**Exercise task:** What is needed is an exact copy of the lines from the one containing "7. More parts follow." to the one containing "return vs, fs", both lines included, and no other lines.

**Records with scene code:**
/---
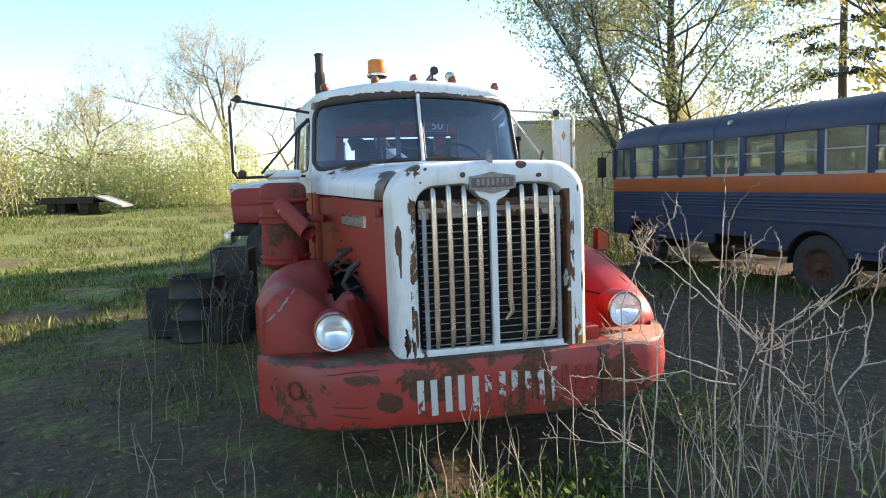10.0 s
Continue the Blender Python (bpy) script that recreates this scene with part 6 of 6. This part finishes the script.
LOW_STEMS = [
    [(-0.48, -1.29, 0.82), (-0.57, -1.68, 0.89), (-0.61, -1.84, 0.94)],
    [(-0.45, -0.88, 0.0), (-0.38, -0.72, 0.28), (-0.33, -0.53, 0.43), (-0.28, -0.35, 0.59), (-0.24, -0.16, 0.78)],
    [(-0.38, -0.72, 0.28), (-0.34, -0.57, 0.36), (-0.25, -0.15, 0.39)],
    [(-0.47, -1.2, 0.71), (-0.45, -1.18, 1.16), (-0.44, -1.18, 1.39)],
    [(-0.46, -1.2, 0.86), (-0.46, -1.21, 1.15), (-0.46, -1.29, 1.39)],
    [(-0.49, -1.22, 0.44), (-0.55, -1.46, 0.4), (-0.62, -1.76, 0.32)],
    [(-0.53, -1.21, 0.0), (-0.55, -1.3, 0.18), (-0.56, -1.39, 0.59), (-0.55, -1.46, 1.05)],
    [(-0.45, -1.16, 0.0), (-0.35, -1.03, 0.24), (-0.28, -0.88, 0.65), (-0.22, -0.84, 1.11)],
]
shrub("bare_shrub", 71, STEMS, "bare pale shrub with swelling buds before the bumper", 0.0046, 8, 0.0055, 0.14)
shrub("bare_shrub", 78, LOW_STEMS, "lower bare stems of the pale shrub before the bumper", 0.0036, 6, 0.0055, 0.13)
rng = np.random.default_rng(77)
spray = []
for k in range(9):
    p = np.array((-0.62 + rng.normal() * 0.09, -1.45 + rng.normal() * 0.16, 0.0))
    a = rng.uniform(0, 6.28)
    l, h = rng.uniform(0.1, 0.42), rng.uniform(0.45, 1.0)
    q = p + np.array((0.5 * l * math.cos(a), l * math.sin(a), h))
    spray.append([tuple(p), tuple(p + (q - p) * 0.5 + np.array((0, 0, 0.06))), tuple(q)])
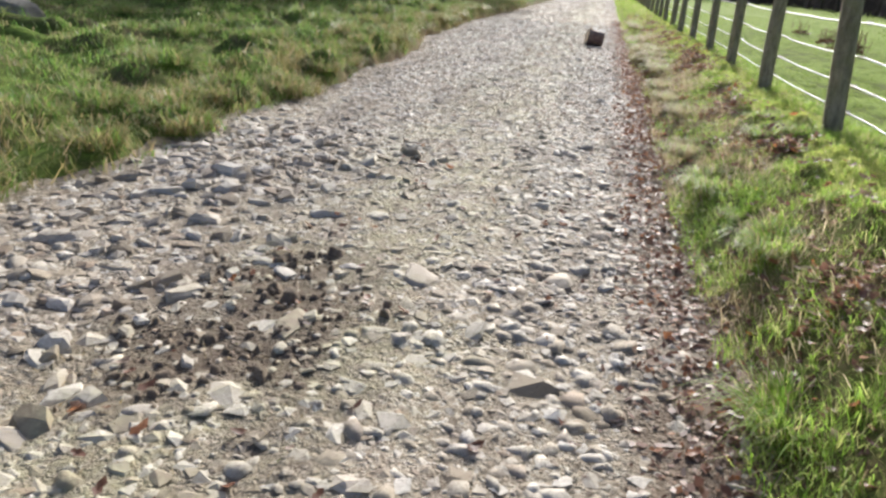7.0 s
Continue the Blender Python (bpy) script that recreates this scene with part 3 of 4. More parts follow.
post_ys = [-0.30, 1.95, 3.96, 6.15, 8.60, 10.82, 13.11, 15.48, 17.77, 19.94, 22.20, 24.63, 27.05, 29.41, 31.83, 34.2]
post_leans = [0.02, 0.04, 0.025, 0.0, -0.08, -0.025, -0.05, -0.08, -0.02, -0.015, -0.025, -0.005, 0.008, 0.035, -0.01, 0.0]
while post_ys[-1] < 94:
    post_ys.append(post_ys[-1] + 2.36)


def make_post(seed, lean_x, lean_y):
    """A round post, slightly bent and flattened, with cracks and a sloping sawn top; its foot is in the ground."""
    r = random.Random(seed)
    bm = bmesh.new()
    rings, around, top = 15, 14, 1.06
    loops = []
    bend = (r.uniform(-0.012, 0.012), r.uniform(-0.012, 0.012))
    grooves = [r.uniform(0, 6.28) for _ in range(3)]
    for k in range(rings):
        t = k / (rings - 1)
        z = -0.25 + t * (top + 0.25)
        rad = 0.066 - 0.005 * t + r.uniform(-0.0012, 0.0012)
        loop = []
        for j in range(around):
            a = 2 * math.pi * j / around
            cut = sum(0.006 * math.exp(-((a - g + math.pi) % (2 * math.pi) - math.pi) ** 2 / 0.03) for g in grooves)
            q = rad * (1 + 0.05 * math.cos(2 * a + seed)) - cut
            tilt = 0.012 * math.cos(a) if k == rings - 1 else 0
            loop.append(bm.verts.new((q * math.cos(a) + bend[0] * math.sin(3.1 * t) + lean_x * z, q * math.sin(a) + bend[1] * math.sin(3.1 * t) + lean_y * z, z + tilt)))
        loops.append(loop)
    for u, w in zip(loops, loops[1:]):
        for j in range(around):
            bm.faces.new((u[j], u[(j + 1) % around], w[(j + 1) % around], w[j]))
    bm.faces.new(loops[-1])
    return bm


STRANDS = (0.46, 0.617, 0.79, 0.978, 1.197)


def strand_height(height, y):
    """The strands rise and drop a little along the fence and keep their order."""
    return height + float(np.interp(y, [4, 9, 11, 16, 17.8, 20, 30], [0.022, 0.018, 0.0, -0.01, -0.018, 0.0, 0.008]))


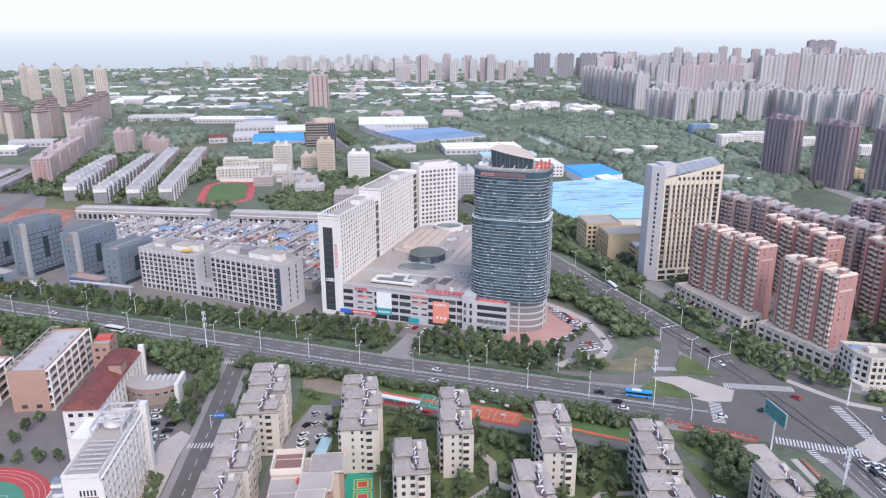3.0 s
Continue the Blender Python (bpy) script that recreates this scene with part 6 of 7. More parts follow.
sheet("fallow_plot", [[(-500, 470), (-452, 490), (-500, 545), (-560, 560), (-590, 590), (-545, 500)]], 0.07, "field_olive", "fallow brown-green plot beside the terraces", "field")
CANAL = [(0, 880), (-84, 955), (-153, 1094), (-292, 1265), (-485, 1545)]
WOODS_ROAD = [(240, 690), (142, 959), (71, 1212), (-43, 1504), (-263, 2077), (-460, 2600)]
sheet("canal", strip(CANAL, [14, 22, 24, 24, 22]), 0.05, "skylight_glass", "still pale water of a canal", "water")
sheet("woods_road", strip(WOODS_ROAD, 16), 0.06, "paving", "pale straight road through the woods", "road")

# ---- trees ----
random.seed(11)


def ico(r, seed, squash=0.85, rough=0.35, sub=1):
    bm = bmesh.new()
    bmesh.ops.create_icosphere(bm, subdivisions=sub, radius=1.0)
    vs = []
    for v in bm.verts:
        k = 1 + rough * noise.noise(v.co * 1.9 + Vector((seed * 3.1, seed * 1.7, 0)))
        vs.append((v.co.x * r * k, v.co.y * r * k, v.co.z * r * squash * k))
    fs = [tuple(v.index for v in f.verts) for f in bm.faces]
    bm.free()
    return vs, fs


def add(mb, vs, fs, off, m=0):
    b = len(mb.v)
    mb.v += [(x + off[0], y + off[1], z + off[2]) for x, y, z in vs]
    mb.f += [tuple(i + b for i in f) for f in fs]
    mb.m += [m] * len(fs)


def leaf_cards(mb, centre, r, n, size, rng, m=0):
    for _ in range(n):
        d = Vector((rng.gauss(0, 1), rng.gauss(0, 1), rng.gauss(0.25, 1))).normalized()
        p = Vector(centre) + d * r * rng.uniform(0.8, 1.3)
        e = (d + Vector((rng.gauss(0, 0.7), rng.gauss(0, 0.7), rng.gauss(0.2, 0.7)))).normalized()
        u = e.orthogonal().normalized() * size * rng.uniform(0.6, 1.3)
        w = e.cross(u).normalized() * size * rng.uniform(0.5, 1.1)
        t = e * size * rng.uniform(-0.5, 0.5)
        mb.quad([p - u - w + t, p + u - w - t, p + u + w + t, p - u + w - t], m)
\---
**Expected output:**
Continue the Blender Python (bpy) script that recreates this scene with part 6 of 7. More parts follow.
sheet("fallow_plot", [[(-500, 470), (-452, 490), (-500, 545), (-560, 560), (-590, 590), (-545, 500)]], 0.07, "field_olive", "fallow brown-green plot beside the terraces", "field")
CANAL = [(0, 880), (-84, 955), (-153, 1094), (-292, 1265), (-485, 1545)]
WOODS_ROAD = [(240, 690), (142, 959), (71, 1212), (-43, 1504), (-263, 2077), (-460, 2600)]
sheet("canal", strip(CANAL, [14, 22, 24, 24, 22]), 0.05, "skylight_glass", "still pale water of a canal", "water")
sheet("woods_road", strip(WOODS_ROAD, 16), 0.06, "paving", "pale straight road through the woods", "road")

# ---- trees ----
random.seed(11)


def ico(r, seed, squash=0.85, rough=0.35, sub=1):
    bm = bmesh.new()
    bmesh.ops.create_icosphere(bm, subdivisions=sub, radius=1.0)
    vs = []
    for v in bm.verts:
        k = 1 + rough * noise.noise(v.co * 1.9 + Vector((seed * 3.1, seed * 1.7, 0)))
        vs.append((v.co.x * r * k, v.co.y * r * k, v.co.z * r * squash * k))
    fs = [tuple(v.index for v in f.verts) for f in bm.faces]
    bm.free()
    return vs, fs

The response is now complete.